In order to bring his own red-carpet walks to a winning level, Porter hired stylist Sam Ratelle last March. He also started shopping more freely on his own. “I went and dropped so much money at Rick Owens,” he said. “When I walked into his store I was like—” Ported clutched his chest and gasped for air. “That was the beginning for me: the Rick Owens platform boot. There’s femininity inside of it, but there’s also a strength to it.” He loved the six-inch boots so much that he wore them under his dress at the Oscars.

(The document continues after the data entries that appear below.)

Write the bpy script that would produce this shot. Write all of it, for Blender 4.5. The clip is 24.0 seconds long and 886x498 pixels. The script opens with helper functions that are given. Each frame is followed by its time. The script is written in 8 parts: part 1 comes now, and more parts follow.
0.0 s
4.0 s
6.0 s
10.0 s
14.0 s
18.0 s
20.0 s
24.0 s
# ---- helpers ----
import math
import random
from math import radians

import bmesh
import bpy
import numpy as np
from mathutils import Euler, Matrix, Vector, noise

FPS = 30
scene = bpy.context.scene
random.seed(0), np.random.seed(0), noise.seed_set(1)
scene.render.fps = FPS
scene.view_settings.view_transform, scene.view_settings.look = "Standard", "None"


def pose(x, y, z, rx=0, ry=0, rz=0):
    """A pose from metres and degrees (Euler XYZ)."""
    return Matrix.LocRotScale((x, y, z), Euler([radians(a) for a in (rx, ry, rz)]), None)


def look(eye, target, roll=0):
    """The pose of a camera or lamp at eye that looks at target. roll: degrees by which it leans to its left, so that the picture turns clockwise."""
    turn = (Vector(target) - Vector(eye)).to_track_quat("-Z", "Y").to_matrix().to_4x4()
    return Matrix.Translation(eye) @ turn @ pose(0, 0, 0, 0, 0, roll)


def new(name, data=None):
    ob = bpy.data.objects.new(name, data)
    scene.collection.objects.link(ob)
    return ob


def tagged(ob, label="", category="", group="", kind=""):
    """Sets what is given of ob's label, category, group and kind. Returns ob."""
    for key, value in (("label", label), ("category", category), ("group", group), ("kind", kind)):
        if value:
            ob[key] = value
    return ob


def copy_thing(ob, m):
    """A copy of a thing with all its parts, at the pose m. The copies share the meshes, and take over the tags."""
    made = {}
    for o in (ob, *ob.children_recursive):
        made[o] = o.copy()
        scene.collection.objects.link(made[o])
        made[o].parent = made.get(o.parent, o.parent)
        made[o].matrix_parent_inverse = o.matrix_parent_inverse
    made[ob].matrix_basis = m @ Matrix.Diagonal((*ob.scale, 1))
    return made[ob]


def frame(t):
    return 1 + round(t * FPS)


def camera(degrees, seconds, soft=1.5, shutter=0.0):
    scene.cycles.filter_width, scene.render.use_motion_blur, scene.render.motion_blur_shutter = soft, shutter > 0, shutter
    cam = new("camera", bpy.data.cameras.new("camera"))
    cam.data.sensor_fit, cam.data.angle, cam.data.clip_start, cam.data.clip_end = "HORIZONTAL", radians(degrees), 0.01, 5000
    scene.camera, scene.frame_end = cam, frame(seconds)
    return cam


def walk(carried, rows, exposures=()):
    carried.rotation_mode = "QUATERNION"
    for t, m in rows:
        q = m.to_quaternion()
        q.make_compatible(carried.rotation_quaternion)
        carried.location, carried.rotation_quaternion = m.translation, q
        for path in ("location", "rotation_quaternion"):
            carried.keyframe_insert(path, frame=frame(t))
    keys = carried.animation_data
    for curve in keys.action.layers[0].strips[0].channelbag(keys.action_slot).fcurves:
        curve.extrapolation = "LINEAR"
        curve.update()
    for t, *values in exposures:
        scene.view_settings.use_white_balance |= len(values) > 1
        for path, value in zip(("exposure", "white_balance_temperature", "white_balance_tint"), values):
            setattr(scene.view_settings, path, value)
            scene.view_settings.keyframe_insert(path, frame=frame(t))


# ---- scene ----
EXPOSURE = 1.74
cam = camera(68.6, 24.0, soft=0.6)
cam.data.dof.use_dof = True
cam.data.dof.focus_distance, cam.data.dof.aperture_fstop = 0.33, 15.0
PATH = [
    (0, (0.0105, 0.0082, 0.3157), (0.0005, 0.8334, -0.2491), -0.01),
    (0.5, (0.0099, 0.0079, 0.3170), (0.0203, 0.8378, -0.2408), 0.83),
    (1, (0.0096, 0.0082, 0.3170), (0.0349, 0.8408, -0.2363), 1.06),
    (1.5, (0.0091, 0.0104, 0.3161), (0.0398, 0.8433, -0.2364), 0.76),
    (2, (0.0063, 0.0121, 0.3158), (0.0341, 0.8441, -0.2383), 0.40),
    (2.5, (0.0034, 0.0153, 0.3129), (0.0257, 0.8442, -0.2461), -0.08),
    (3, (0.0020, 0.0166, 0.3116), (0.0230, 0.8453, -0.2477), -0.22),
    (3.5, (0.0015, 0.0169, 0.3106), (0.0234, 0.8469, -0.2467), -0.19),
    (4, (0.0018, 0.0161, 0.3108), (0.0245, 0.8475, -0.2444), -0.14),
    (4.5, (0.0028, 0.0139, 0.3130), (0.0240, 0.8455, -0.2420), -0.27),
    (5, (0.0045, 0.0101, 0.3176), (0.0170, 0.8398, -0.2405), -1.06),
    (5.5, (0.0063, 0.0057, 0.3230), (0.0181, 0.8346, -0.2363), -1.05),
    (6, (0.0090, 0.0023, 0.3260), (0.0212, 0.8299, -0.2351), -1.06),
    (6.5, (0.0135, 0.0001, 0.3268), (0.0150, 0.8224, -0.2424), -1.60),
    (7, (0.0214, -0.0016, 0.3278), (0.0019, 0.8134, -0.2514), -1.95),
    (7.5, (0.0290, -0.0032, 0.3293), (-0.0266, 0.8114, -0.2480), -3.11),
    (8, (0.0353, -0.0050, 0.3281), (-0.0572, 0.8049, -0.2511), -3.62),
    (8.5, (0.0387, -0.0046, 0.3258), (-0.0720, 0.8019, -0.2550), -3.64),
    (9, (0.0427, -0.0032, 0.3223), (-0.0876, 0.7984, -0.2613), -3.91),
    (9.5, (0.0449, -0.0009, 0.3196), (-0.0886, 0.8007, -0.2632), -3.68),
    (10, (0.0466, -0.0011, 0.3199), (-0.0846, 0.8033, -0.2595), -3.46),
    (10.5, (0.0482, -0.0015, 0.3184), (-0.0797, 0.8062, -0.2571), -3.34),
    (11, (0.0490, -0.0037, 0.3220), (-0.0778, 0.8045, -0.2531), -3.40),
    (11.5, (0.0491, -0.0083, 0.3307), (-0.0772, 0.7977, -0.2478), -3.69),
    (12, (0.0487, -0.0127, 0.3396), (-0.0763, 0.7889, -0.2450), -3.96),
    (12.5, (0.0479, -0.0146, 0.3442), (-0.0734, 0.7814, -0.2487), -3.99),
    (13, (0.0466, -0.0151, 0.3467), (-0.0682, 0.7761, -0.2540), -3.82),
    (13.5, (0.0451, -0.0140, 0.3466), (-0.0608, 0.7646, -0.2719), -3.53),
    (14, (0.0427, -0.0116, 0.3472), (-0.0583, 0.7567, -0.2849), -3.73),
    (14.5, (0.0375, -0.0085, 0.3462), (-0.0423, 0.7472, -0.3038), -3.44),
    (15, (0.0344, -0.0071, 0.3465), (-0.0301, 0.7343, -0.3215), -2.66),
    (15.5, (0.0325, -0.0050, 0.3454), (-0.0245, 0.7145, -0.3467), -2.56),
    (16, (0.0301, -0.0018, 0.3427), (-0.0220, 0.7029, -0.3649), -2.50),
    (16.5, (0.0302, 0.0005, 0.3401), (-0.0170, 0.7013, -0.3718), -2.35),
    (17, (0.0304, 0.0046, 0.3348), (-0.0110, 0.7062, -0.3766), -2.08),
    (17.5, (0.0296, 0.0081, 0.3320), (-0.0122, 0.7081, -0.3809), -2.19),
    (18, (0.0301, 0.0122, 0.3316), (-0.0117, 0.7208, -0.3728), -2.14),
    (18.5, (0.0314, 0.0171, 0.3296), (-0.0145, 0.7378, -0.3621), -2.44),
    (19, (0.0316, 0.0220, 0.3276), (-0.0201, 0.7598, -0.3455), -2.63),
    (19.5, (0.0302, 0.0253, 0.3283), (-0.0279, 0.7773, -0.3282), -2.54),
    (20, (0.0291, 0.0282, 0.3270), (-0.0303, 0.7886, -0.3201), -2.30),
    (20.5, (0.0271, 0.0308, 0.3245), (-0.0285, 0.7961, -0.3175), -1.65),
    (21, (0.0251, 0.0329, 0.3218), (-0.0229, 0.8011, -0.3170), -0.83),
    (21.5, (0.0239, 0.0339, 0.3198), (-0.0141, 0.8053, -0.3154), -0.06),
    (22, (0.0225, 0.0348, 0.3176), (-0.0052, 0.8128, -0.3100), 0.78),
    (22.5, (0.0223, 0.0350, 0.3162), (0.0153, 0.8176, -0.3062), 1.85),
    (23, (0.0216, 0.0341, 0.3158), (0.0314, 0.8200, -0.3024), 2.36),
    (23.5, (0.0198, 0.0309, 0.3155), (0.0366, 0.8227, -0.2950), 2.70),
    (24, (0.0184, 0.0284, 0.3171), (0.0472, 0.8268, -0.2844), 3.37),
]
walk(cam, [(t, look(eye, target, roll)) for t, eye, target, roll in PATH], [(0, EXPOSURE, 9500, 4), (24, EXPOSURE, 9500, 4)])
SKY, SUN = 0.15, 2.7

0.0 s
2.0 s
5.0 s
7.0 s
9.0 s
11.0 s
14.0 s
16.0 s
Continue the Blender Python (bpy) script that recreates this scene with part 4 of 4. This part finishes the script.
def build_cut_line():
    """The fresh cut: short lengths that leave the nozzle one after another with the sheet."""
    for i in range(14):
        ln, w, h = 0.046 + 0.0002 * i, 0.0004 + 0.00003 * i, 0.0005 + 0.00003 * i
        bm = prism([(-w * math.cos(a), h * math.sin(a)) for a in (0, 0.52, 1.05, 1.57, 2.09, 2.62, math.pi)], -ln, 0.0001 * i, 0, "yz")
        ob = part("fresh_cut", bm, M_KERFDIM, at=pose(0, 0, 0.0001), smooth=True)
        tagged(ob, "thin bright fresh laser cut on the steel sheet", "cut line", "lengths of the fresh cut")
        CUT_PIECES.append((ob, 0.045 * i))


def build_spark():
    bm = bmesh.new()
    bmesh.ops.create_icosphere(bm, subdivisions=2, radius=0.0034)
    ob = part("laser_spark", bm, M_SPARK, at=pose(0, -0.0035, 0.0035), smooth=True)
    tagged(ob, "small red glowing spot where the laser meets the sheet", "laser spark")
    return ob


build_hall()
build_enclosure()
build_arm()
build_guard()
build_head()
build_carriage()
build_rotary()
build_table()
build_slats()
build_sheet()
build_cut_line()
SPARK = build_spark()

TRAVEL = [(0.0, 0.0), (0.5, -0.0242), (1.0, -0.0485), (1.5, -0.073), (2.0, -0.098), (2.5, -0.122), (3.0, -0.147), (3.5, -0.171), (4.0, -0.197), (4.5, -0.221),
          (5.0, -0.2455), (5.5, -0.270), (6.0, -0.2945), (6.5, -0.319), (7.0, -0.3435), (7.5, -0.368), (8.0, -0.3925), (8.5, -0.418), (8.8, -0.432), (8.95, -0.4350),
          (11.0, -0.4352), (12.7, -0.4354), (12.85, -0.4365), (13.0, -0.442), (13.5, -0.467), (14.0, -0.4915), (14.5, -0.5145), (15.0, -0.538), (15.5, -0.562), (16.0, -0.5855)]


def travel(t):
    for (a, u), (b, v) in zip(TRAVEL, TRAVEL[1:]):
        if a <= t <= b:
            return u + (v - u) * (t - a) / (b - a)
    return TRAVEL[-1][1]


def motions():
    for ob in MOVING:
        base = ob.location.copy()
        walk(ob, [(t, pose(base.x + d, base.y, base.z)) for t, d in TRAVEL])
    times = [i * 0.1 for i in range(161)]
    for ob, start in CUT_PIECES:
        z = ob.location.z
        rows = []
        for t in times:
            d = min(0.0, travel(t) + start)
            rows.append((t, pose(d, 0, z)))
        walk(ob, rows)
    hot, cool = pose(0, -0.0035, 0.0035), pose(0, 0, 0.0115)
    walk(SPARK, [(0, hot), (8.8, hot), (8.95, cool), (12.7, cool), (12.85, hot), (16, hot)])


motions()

On May 6, Porter will attend the Metropolitan Museum of Art’s annual Costume Institute gala, solidifying his place at the top of the red-carpet food chain. This year’s theme of “camp,” inspired by Susan Sontag’s 1964 essay on the subject, is particularly well suited to his sensibilities, as it not only celebrates exaggeration, androgyny, and the cultivation of you-ness, but also being alive.

“Camp taste is a kind of love, love for human nature,” Sontag writes. “People who share this sensibility are not laughing at the thing they label as ‘a camp,’ they’re enjoying it. Camp is a tender feeling.”

Like every Met Gala ensemble, Porter’s outfit choice is shrouded in secrecy. It might include a cape — that would be very camp. But he doesn’t need one. No matter what he wears, the fact that he gets to serve Billy Porter realness on the fashion world’s most exclusive stage means he’s already won.

“My authenticity was a liability for me for a long time. And I got used to it. I got fine with it, whatever that was,” Porter said to me at one point. “But I got to a place where I had to tell it. We cannot be silent. That’s what I learned from Pose, my friends, and that era. I had to be honest. I had to be real.”